Zitat
Original von duchamp
Aber es gibt jenseits von dieser persönlichen Grenze schon auch folgende Überlegung:
Wenn - wie einige hier schreiben - vor allem der Spielreiz entscheidend ist, warum werden dann die "fertigen" Spiele nicht in ein unreales Szenario übertragen? Der Themen sind viele, der Spielreiz wäre nicht geringer. Oder doch? Ich habe mich als Jugendlicher beim Baue von Revell-Modellen schon immer gefragt, wieso so viele Panzer und dergleichen erhältlich waren, während meine historischen Segelschiffe oft als "langweilig" bezeichnet wurden. Es ist eben DOCH etwas anderes, wenn die "xte Division" mit ihren historisch korrekten Panzern und Nachschublinien vorrückt. Da weht so ein "heroischer" Wind - "Conflict of Heroes" und so. Eine für mich sehr US-amerikanische Sichtweise, die mir gänzlich zuwider ist.
Mir ist klar, dass die User dieses Forums diese Sichtweise nicht teilen (offensichtlich) - aber sie steckt doch hinter der Entwicklung vieler solcher Spiele. Vielleicht finde ich einfach, mein Leben ist zu kurz, als dass ich mich mit diesen "faszinierenden" und "spannenden" Themen wie der Kriegsführung aus Generals-Sicht möglichst detailliert auseinanderstzen müsste. Mich interessieren eher Bücher wie "Davon haben wir nichts gewusst" von Peter Longerich - dazu brauche ich kein Ostfront-Spiel.
Wahrscheinlich stellen die Spieleentwickler (und viele Wargamer) genau die entgegengesetzte Frage: Wieso sollen wir denn ein reales Szenario in eine unreale Welt versetzen? Was würde sich ändern, wenn in NO RETREAT nicht etwa Deutschland über Russland herfallen würde, sondern Orkhorden über unvorbereitete Elben, die sich dann aufrappeln, ihre Harfen und Lauten beiseite legen, und zu den Waffen greifen?
Ich psersönlich nehme an, dass es auch etwas mit Marketing zu tun hat:
"No Retreat! - Russische Ostfront" sagt jedem sofort etwas. Der Konflikt ist bekannt, die Situation auch, man weiß also gleich "woran man ist".

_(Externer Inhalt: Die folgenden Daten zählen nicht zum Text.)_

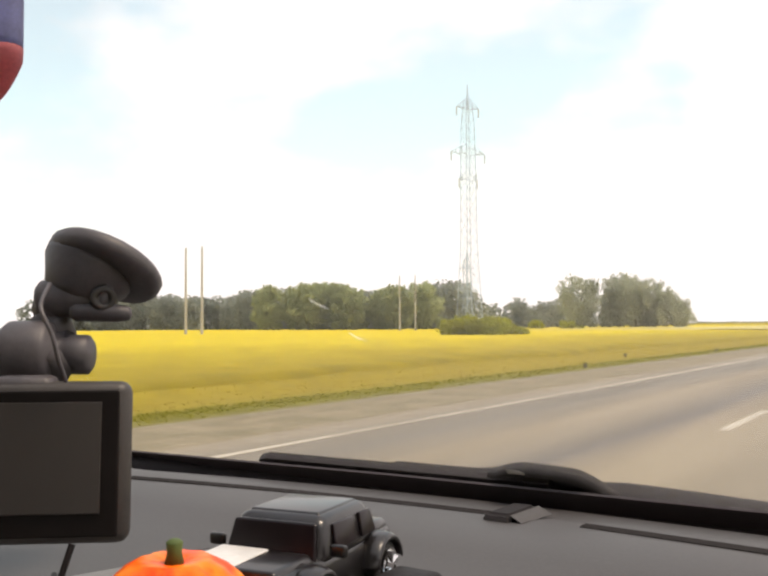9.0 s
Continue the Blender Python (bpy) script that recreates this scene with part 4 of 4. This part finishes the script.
def lid(name, outline, lift, mat, label, parent):
    bm = bmesh.new()
    cx, cy = sum(p[0] for p in outline) / len(outline), sum(p[1] for p in outline) / len(outline)
    rings = []
    for q, up in ((1.0, -0.004), (1.0, lift - 0.001), (0.985, lift), (0.9, lift), (0.8, lift), (0.7, lift), (0.6, lift), (0.5, lift), (0.4, lift), (0.3, lift), (0.2, lift), (0.1, lift)):
        rings.append([bm.verts.new((cx + (x - cx) * q, cy + (y - cy) * q, dash_z(cx + (x - cx) * q, cy + (y - cy) * q) + up)) for x, y in outline])
    n = len(outline)
    for a, b in zip(rings, rings[1:]):
        for k in range(n):
            bm.faces.new((a[k], a[(k + 1) % n], b[(k + 1) % n], b[k]))
    bm.faces.new(rings[-1])
    return part(name, bm, mat, parent, label, True)


lid("lid_surround", rounded(-0.566, -0.2905, 0.237, 0.5045, 0.48, 0.025), 0.001, M_GROOVE, "dark rounded lid surround", dashboard)
lid("lid", rounded(-0.558, -0.2985, 0.240, 0.4925, 0.48, 0.022), 0.0045, M_TRAY, "pale grey smooth storage lid", dashboard)

# glass, its black border, cowl
def glass_y(z):
    return 0.75 - 1.6 * (z - 1.12)


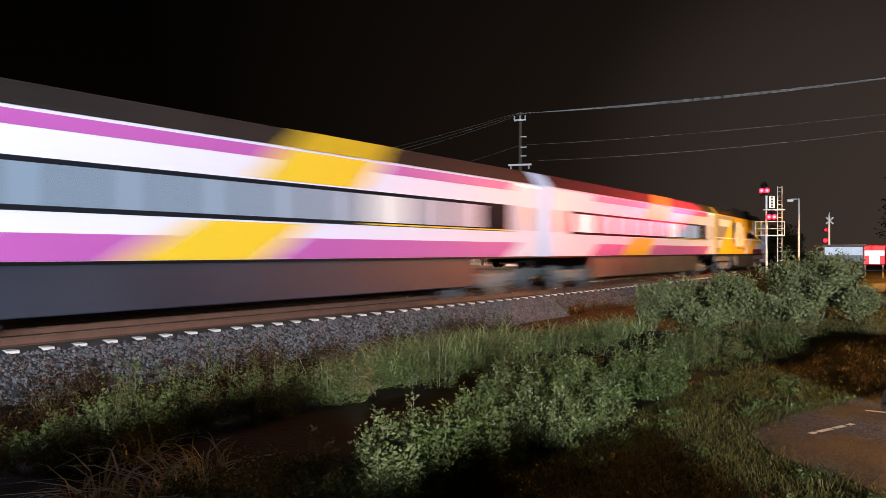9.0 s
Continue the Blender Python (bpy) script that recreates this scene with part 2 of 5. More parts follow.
def spread(lo, hi, step, far):
    out, v = [], lo
    while v <= hi:
        out.append(v)
        v += step
    g = step
    while out[-1] < far:
        g *= 1.5
        out.append(out[-1] + g)
    g = step
    while out[0] > -far:
        g *= 1.5
        out.insert(0, out[0] - g)
    return out


gs, go = spread(-30, 80, 0.7, 2600), spread(-14, 30, 0.35, 2600)
gv, gf = [], []
for s in gs:
    for o in go:
        p = line(s, o)
        wob = 0.02 * noise.noise(Vector((s * 0.7, o * 0.7, 0))) if -30 < s < 80 and -14 < o < 30 else 0
        gv.append((p.x, p.y, ground_z(s, o) + wob - 0.018))
no = len(go)
for i in range(len(gs) - 1):
    for j in range(no - 1):
        gf.append((i * no + j, i * no + j + 1, (i + 1) * no + j + 1, (i + 1) * no + j))
gme = bpy.data.meshes.new("ground")
gme.from_pydata(gv, [], gf)
gme.materials.append(M_SOIL)
gme.shade_smooth()
gme.validate()
tagged(new("ground", gme), "dark damp earth and mown grass beside the railway", "ground", kind="structure")

# ---- parking lot ----
LOT = [(1.5, 5.0), (1.45, 5.35), (1.0, 6.2), (0.6, 6.8), (0.5, 7.3), (0.85, 8.1), (1.5, 9.0), (2.3, 10.3), (3.3, 12.2), (5.2, 14.6), (9.0, 20.3), (12.6, 26.0), (17.5, 32.0), (46, 36), (46, -40), (5.4, -40), (5.2, -5.0), (1.6, 3.5)]
bm = bmesh.new()
edge = []
for i, (a, b) in enumerate(zip(LOT, LOT[1:] + LOT[:1])):
    n = max(2, int((Vector(b) - Vector(a)).length / 0.25)) if i < 12 else 8
    for k in range(n):
        q = Vector(a).lerp(Vector(b), k / n)
        w = 0.13 * noise.noise(Vector((q.x * 1.7, q.y * 1.7, 3))) + 0.07 * noise.noise(Vector((q.x * 6, q.y * 6, 1)))
        edge.append((q.x + w, q.y + w))
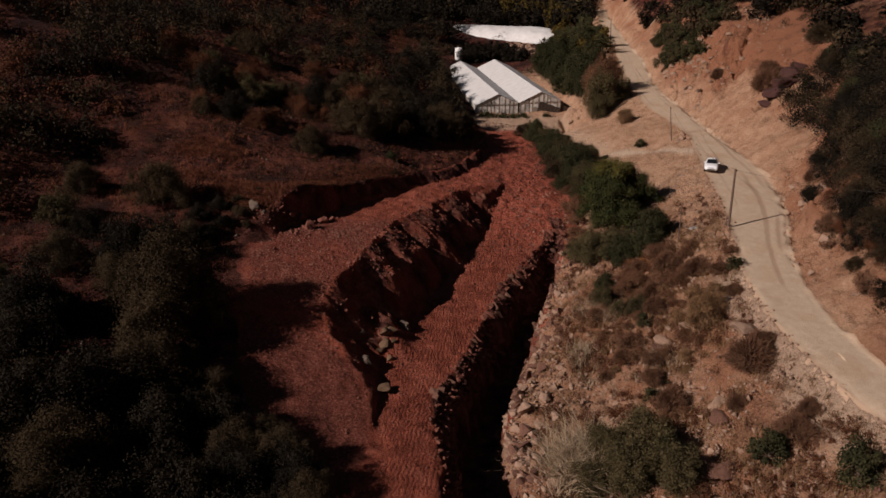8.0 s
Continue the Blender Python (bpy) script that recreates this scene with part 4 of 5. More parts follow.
rubble("cutting_rubble", np.column_stack([line_at("cutting foot", ys)[0] + rng.uniform(-1.5, 6, 320), ys]), (0.25, 0.4, 0.6, 0.9, 1.2), ROCK, "broken rock at the foot of the road cutting", 66)
for x, y, s, f in ((5.6, 17.4, 1.9, 0.7), (7.4, 18.8, 1.1, 0.7), (8.4, 20.4, 1.0, 0.7), (7.2, 20.6, 0.9, 0.8), (18.6, 22.6, 2.2, 0.5), (20.6, 23.2, 1.3, 0.6), (6.2, 13.6, 1.5, 0.7), (6.8, 12, 1.0, 0.7), (5.8, 11.2, 1.2, 0.7), (7.2, 15, 0.9, 0.8), (5.4, 15.4, 1.0, 0.8), (23.6, 17.6, 2.4, 0.4), (20, 12.2, 1.6, 0.5), (24.8, 19.4, 1.2, 0.5), (13.2, 25.2, 1.1, 0.7), (12.2, 26.6, 0.9, 0.7), (11.6, 24.4, 1.0, 0.7)):
    rock(x, y, s, ROCK, "broad tan boulder on the rocky slope", "boulders on the creek slope", f)
for x, y, s in ((16.9, 5.4, 3.9), (17.9, 4.2, 2.2), (18.6, 21.9, 2.6), (19.4, 10, 1.9)):
    rock(x, y, s, BROWN_ROCK, "flat brown slab of rock lying on the slope", "slabs on the creek slope", 0.3)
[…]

"No Retreat! - Orcs vs. Elves" ist vollkommen unbekannt. Dass sich dahinter ein komplexes und spannendes Strategiespiel usw. versteckt, muss erst erklärt werden.
Plus der Vorwurf, man würde mit einem "harmlosen" Fantasy-Setting einen grausamen Krieg "verstecken" wollen.
Aber Du beschreibst ja auch sehr gut, weshalb die Kriege des vergangenen Jahrhunderts für Dich zu nahe sind. Kann ich gut verstehen. Ich habe mir die Frage gestellt, als ich sowohl History of War, als auch Flames of War gespielt habe. Gerade bei dem ersten habe ich lange mit meiner Schwester diskutiert, da ich das Spiel nicht nur gespielt habe, sondern auch auf den Messen und Spieleconventions Demospiele gemacht habe. Da muss man sich natürlich auch die Frage gefallen lassen, wieso man denn ein Spiel repräsentiert, in dem man Nazis spielen kann...
Womit ich mich übrigens nicht anfreunden kann, ist der Ausdruck "gewaltverherrlichend" bzw. "kriegsverherrlichend". Ich empfinde es nicht so, dass die Spiele Gewalt und Krieg als etwas Positives oder Erstrebenswertes darstellen - eher versuchen sie, das Tatsächliche - also die Gewalt im Detail - zu verbergen, indem ja kein Counter wirklich stirbt, sondern immer wieder ins Spiel kommt, und sowieso die meisten Ergebnisse ein Zurückdrängen sind - das diese simple Bewegung eins Counters um 2 Felder nach hinten in Realität (im Krieg) viele, viele tote Soldaten (und Zivilisten) gefordert hat, bleibt im Rahmen des Spiels natürlich verborgen.
Aber da sind wir ja wieder bei der alten Puerto Rico-Diskussion: Sklaven werden auf den Plantagen zur Arbeit gezwungen, dargestellt durch braune Pöppel, die auf die Plantagenfelder platziert werden. Alles hübsch abstrahiert.
Ich denke, dazu muss sich jeder selbst seine Gedanken machen, was in den Spielen, die er spielr, dargestellt werden darf - und wie. Und was eben nicht.